Oltre allo Sposalizio della Vergine di Raffaello, la Pala dei tre arcangeli di Marco
d’Oggiono, la Predica di San Marco ad Alessandria d’Egitto dei fratelli Bellini e il famoso Cristo morto di Mantegna, ritroviamo l’autore di quadri dall’importanza immensa e che hanno segnato la storia del Romanticismo come il Bacio di Hayez. Francesco Hayez infatti consolida la sua fama con l’illustre bacio politico che simboleggia la libertà e l’amore romantico che vince sui dogmi della società. Il quadro infatti stimola il senso patriottico, ponendo come soggetti dell’opera la Francia e L’Italia in lotta per l’indipendenza. La fama del quadro è così estesa che lo porterà a svolgere ben tre ulteriori repliche che finiranno poi successivamente in collezioni private. 

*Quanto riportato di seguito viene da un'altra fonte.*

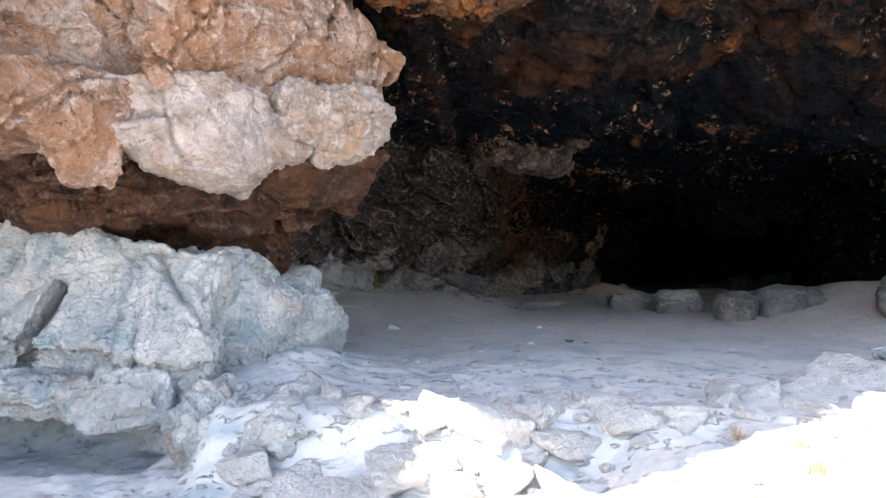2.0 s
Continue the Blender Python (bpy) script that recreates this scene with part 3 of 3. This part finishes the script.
ledge = thing("rock_ledge", "bleached pale grey limestone ledge with deep cracks and a hollow below", "rock ledge", (-5.5, -5.2, -0.5))
shelf = joined([box((-7.4, -4.95, 0.48), (1.75, 0.9, 0.78), (-22, 0, 0)), box((-5.05, -5.05, 0.41), (0.85, 0.9, 0.70), (-24, 4, -6))], 0.3)
shelf = carved(shelf, box((-5.9, -6.1, 0.52), (0.032, 0.6, 0.55), (-26, 20, 0), 0.03))
shelf = carved(shelf, box((-5.4, -6.35, 0.16), (1.1, 0.42, 0.13), (0, 4, -4), 0.08))
rock_part("main_block", ledge, shelf, 0.045, ROCK_PALE, 0.34, 0.3, 61, fine=1.0)
rock_part("side_block", ledge, joined([box((-4.1, -4.35, 0.22), (0.56, 0.82, 0.62), (-14, 14, -30), 0.22), chunk((-4.08, -4.35, 0.25), (0.64, 0.86, 0.66), (-12, 12, -32), 12), box((-4.2, -3.75, 0.62), (0.48, 0.48, 0.42), (0, 0, 10), 0.12), box((-4.55, -4.55, 0.55), (0.5, 0.75, 0.58), (-14, 0, -10), 0.2)], 0.15), 0.045, ROCK_PALE, 0.3, 0.3, 63, fine=0.85)
rock_part("lower_slab", ledge, box((-6.9, -5.25, -0.08), (2.3, 1.12, 0.2), (0, 0, 2), 0.1), 0.06, ROCK_PALE, 0.22, 0.8, 64)
rock_part("foot_block", ledge, joined([chunk((-4.05, -6.2, -0.32), (0.5, 0.58, 0.40), (0, 0, 15), 14), box((-4.5, -5.3, -0.35), (0.5, 0.7, 0.3))], 0.1), 0.06, ROCK_PALE, 0.3, 0.8, 65)
rock_part("foot_block", ledge, chunk((-3.35, -6.45, -0.33), (0.46, 0.5, 0.36), (0, 10, -20), 15), 0.055, ROCK_PALE, 0.3, 0.8, 66)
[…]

Il dipinto che però ha colpito la mia curiosità e mi ha piacevolmente meravigliata è la Malinconia, sempre di Hayez. Sullo sfondo di un muro completamente spoglio, figura una donna assorta e con gli occhi arrossati dal pianto. Si trova adagiata ad un davanzale, con un delicato abito di raso color grigio-celeste e accanto a lei figura un vaso di fiori di natura morta. Nonostante i colori vivaci, alcuni di essi sono appassiti e sembrano richiamare l’espressione malinconica e triste della fanciulla, mentre i petali caduti ci ricordano la caducità delle cose. Quadro ricco
di elementi caratteristici, pare trasmettere allo spettatore le emozioni che la donna prova e questo sentimento di malinconia pervade il pubblico e lo rende partecipe della situazione.
Insomma, la Pinacoteca di Brera è certamente uno dei luoghi simbolo dell’Italia e di Milano e un luogo da visitare almeno una volta nella vita. I quadri trasportano il visitatore in un viaggio lungo la storia dell’arte e trasmettono emozioni uniche come solo lavori di tale fama possono fare.